Scientists of Tomsk Polytechnic University have synthetized high-entropy carbide consisting of five various metals using a vacuum-free electric arc method. The research findings are published in the Journal of Engineering Physics and Thermophysics.
High-entropy carbides are a new class of materials simultaneously consisting of four or more various metals and carbon. Their main feature lies in the capability to endure high temperatures and energy flux densities. Combining various elements in the composition, it is possible to obtain the required mix of features (melting point, oxidation temperature, specific weight and others).
"High-entropy materials are called in such a way due to a relatively high degree of disorder in the crystalline lattice, as an atom of every chemical element possesses a certain size in the crystalline lattices.
It causes structural distortions and can positively affect material properties," Alexander Pak, Research Fellow of the TPU Research Center - Ecoenergy 4.0, explains.

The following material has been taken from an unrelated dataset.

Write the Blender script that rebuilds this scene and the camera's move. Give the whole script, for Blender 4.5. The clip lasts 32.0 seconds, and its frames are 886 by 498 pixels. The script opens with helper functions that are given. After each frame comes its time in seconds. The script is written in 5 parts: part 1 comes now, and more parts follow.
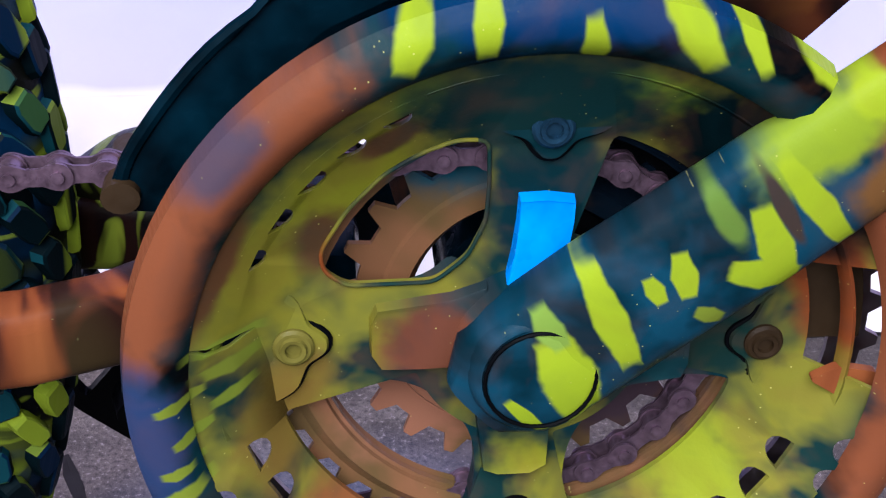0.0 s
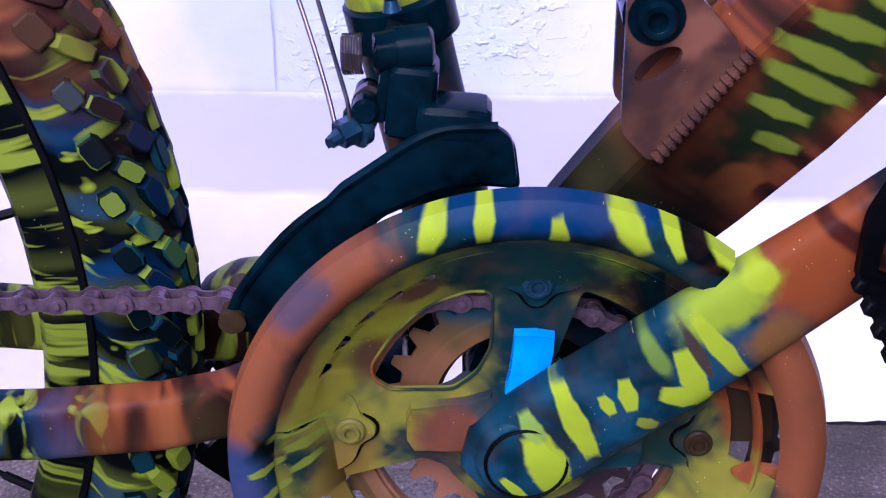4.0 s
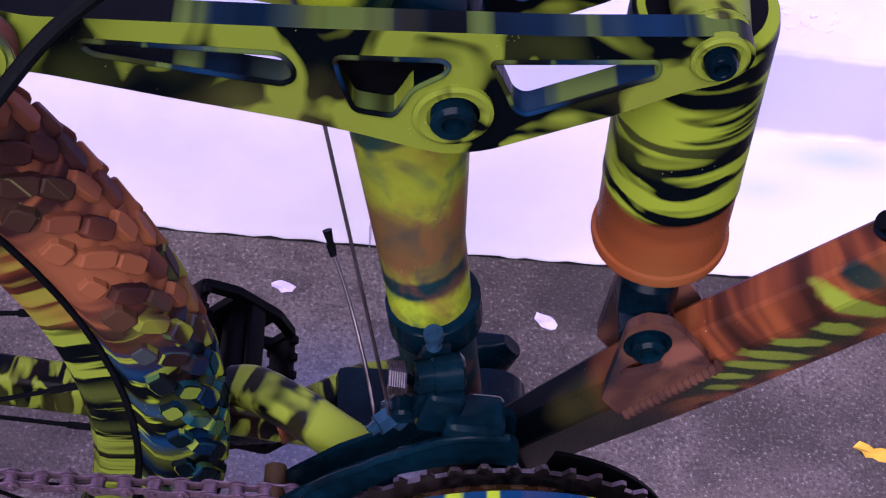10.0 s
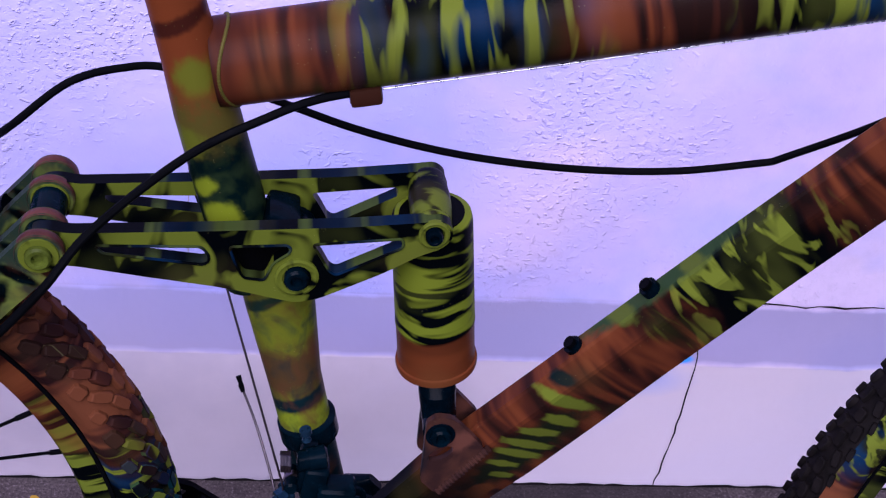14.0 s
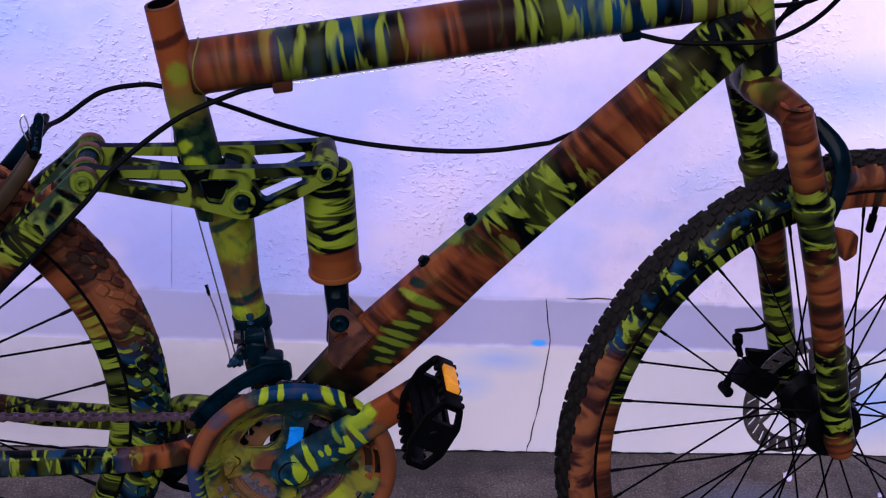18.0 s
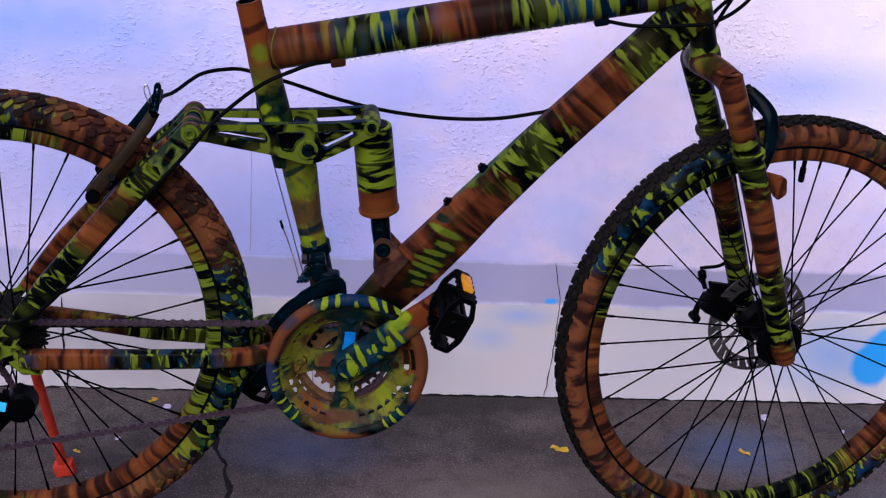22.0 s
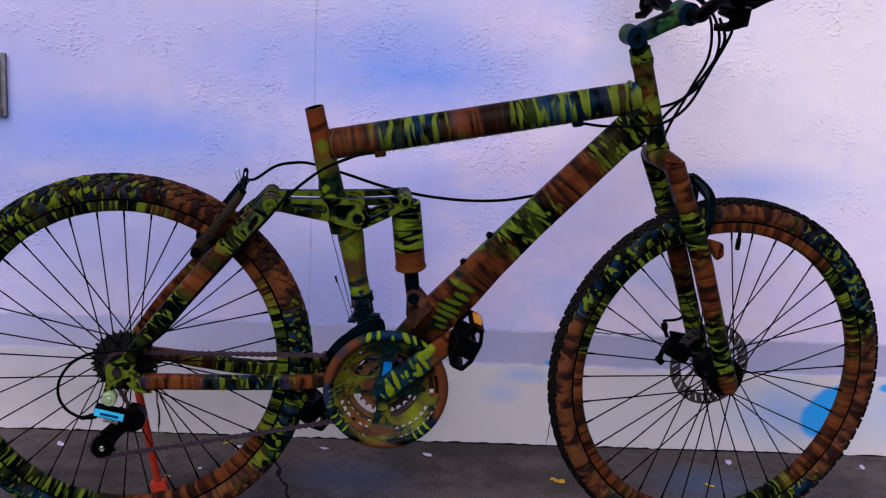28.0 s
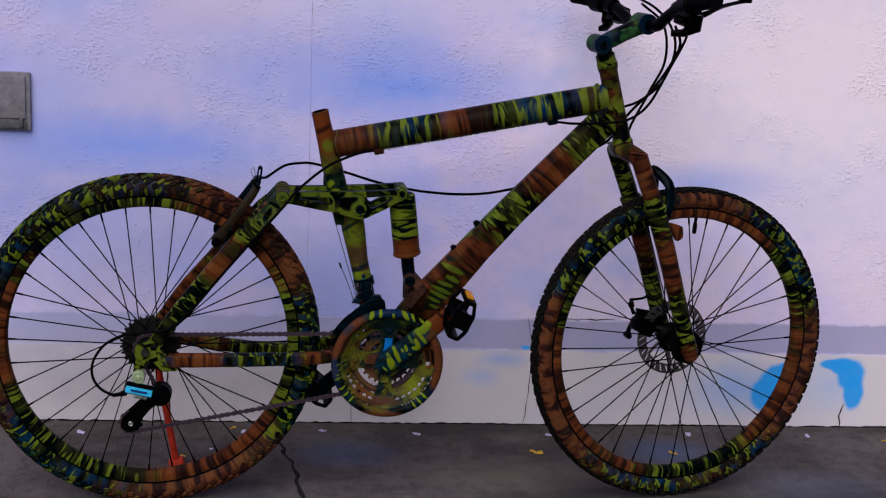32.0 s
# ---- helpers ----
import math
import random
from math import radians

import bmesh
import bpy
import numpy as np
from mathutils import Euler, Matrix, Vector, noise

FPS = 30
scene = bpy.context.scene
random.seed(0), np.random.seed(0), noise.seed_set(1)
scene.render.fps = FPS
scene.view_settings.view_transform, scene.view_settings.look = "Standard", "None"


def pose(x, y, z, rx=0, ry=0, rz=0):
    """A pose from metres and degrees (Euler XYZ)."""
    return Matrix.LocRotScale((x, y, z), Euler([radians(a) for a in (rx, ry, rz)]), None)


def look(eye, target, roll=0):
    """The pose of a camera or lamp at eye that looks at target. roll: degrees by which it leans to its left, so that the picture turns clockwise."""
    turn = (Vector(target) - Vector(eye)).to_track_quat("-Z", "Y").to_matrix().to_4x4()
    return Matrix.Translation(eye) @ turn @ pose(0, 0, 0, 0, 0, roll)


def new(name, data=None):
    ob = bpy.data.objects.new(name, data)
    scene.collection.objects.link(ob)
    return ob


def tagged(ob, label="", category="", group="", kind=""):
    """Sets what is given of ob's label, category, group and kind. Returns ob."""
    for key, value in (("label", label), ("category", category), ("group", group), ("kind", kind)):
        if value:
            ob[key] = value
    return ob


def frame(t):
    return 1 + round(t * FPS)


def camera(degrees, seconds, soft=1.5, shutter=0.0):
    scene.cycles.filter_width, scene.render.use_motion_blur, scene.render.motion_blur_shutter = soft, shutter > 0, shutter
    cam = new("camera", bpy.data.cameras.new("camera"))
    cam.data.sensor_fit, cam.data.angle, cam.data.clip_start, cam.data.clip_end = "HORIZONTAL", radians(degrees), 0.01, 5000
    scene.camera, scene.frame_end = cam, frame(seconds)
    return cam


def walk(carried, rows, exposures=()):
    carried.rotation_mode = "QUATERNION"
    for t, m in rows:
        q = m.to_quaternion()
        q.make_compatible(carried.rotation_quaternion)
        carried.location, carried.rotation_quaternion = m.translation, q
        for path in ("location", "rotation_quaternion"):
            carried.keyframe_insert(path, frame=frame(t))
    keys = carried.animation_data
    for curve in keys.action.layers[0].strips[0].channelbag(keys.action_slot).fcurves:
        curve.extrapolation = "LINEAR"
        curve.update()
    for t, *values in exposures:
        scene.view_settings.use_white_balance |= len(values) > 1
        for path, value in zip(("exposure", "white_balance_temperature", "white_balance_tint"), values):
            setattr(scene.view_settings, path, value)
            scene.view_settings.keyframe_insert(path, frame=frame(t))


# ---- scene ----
cam = camera(34.0, 32.0, soft=1.2)
PATH = [
    (0, (0.421, -0.371, 0.555), (0.573, 1.32, -0.502), 1.3),
    (0.5, (0.429, -0.381, 0.555), (0.527, 1.321, -0.491), 0.7),
    (1, (0.439, -0.397, 0.556), (0.481, 1.32, -0.467), -0.1),
    (1.5, (0.444, -0.416, 0.566), (0.462, 1.303, -0.456), -0.3),
    (2, (0.447, -0.432, 0.577), (0.452, 1.287, -0.445), -0.3),
    (2.5, (0.45, -0.451, 0.59), (0.439, 1.276, -0.418), -0.4),
    (3, (0.451, -0.467, 0.61), (0.433, 1.26, -0.398), -0.2),
    (3.5, (0.451, -0.478, 0.632), (0.427, 1.252, -0.37), 0.1),
    (4, (0.45, -0.489, 0.659), (0.428, 1.241, -0.343), 0.5),
    (4.5, (0.444, -0.494, 0.692), (0.434, 1.226, -0.329), 1.5),
    (6.5, (0.415, -0.469, 0.824), (0.428, 1.013, -0.518), 4.2),
    (7, (0.381, -0.459, 0.849), (0.496, 0.979, -0.536), 6.5),
    (7.5, (0.343, -0.449, 0.885), (0.588, 0.932, -0.541), 10.0),
    (8, (0.319, -0.443, 0.916), (0.648, 0.887, -0.541), 12.8),
    (8.5, (0.323, -0.43, 0.936), (0.652, 0.861, -0.556), 13.3),
    (9, (0.332, -0.397, 0.948), (0.643, 0.835, -0.596), 13.8),
    (9.5, (0.341, -0.368, 0.96), (0.636, 0.812, -0.628), 14.5),
    (10, (0.354, -0.337, 0.978), (0.594, 0.857, -0.609), 13.9),
    (10.5, (0.34, -0.337, 1.008), (0.584, 0.929, -0.521), 13.4),
    (11, (0.327, -0.357, 1.067), (0.567, 0.936, -0.439), 12.3),
    (11.5, (0.327, -0.411, 1.105), (0.552, 0.982, -0.313), 10.5),
    (12, (0.326, -0.47, 1.137), (0.561, 0.99, -0.209), 9.8),
    (12.5, (0.328, -0.529, 1.159), (0.581, 0.976, -0.134), 9.2),
    (13, (0.332, -0.588, 1.165), (0.614, 0.946, -0.087), 8.8),
    (13.5, (0.343, -0.649, 1.172), (0.651, 0.902, -0.053), 8.9),
    (14, (0.379, -0.711, 1.191), (0.65, 0.853, -0.025), 8.1),
    (14.5, (0.394, -0.796, 1.201), (0.654, 0.809, 0.036), 7.5),
    (15, (0.397, -0.865, 1.209), (0.67, 0.771, 0.093), 6.8),
    (15.5, (0.415, -0.937, 1.218), (0.671, 0.734, 0.148), 5.7),
    (17.5, (0.435, -1.225, 1.303), (0.69, 0.482, 0.292), 6.3),
    (18, (0.399, -1.299, 1.306), (0.693, 0.421, 0.329), 6.6),
    (18.5, (0.377, -1.367, 1.309), (0.685, 0.368, 0.362), 6.6),
    (19, (0.368, -1.424, 1.321), (0.672, 0.319, 0.388), 6.5),
    (19.5, (0.372, -1.479, 1.333), (0.658, 0.272, 0.41), 6.2),
    (20, (0.378, -1.551, 1.327), (0.644, 0.217, 0.431), 5.7),
    (20.5, (0.382, -1.623, 1.324), (0.631, 0.157, 0.448), 5.3),
    (21, (0.392, -1.691, 1.327), (0.617, 0.098, 0.461), 4.9),
    (21.5, (0.397, -1.745, 1.335), (0.606, 0.046, 0.47), 4.7),
    (22, (0.397, -1.797, 1.339), (0.602, -0.003, 0.479), 4.6),
    (22.5, (0.392, -1.858, 1.34), (0.599, -0.058, 0.494), 4.6),
    (23, (0.383, -1.923, 1.325), (0.595, -0.107, 0.513), 4.4),
    (23.5, (0.376, -1.988, 1.326), (0.588, -0.159, 0.547), 4.2),
    (24, (0.354, -2.044, 1.333), (0.578, -0.203, 0.586), 4.4),
    (24.5, (0.33, -2.11, 1.33), (0.566, -0.253, 0.625), 4.2),
    (25, (0.323, -2.156, 1.347), (0.557, -0.292, 0.661), 4.2),
    (25.5, (0.334, -2.201, 1.365), (0.55, -0.33, 0.691), 4.1),
    (26, (0.351, -2.251, 1.366), (0.545, -0.37, 0.713), 4.1),
    (26.5, (0.364, -2.296, 1.371), (0.538, -0.409, 0.729), 3.9),
    (28.5, (0.378, -2.493, 1.368), (0.523, -0.593, 0.759), 3.8),
    (29, (0.332, -2.541, 1.358), (0.511, -0.639, 0.765), 4.0),
    (29.5, (0.287, -2.586, 1.358), (0.498, -0.685, 0.773), 4.0),
    (30, (0.263, -2.637, 1.346), (0.489, -0.733, 0.778), 3.8),
    (30.5, (0.244, -2.676, 1.347), (0.482, -0.771, 0.787), 3.7),
    (31, (0.236, -2.714, 1.34), (0.477, -0.806, 0.792), 3.6),
    (31.5, (0.228, -2.75, 1.329), (0.472, -0.839, 0.793), 3.5),
    (32, (0.228, -2.775, 1.323), (0.472, -0.864, 0.785), 3.3),
]
EXPOSURES = [(0, 2.32, 5720, 8), (2, 2.34, 5640, 13), (4, 2.25, 5280, 30), (8, 1.85, 5760, 40), (10, 2.04, 5660, 37), (11.5, 1.64, 5320, 36), (12.5, 1.25, 5480, 36), (15, 1.0, 5500, 38), (18, 0.95, 5720, 20), (20, 0.86, 5900, 12), (23, 0.78, 5950, 10), (24.5, 0.60, 5950, 9), (26, 0.37, 5980, 8), (28.5, 0.30, 6050, 6), (31, 0.28, 6120, 5), (32, 0.13, 6250, 4)]
walk(cam, [(t, look(eye, target, roll)) for t, eye, target, roll in PATH], EXPOSURES)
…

The TPU scientists managed to synthetize high-entropy carbide consisting of Ti, Zr, Nb, Hf, Ta and C. Carbide was obtained using a vacuum-free electric arc synthesis. High temperatures are required for a reaction, in order, every primary component interacting with C connects to the face-centered cubic lattice and forms ultra-refractory carbide. The scientists use electric arc plasma to obtain it.
"We became the first who could obtain high-entropy carbide using a vacuum-free electric arc method. It is a great rarity and success for us to synthetize a material that has recently been discovered and to use our method at electric arc reactors created by our research team.
We are planning to improve a synthesis process to obtain a clearer and uncontaminated material, to reduce energy intensity, as well as to research material properties and synthetize high-entropy carbides of the other chemical composition," Alexander Pak adds.
The research work is being conducted jointly with scientists of the A.V. Luikov Heat and Mass Transfer Institute of the National Academy of Sciences of Belarus. The scientists applied for a patent (method of producing TiZrNbHfTaC5 high-entropy carbide).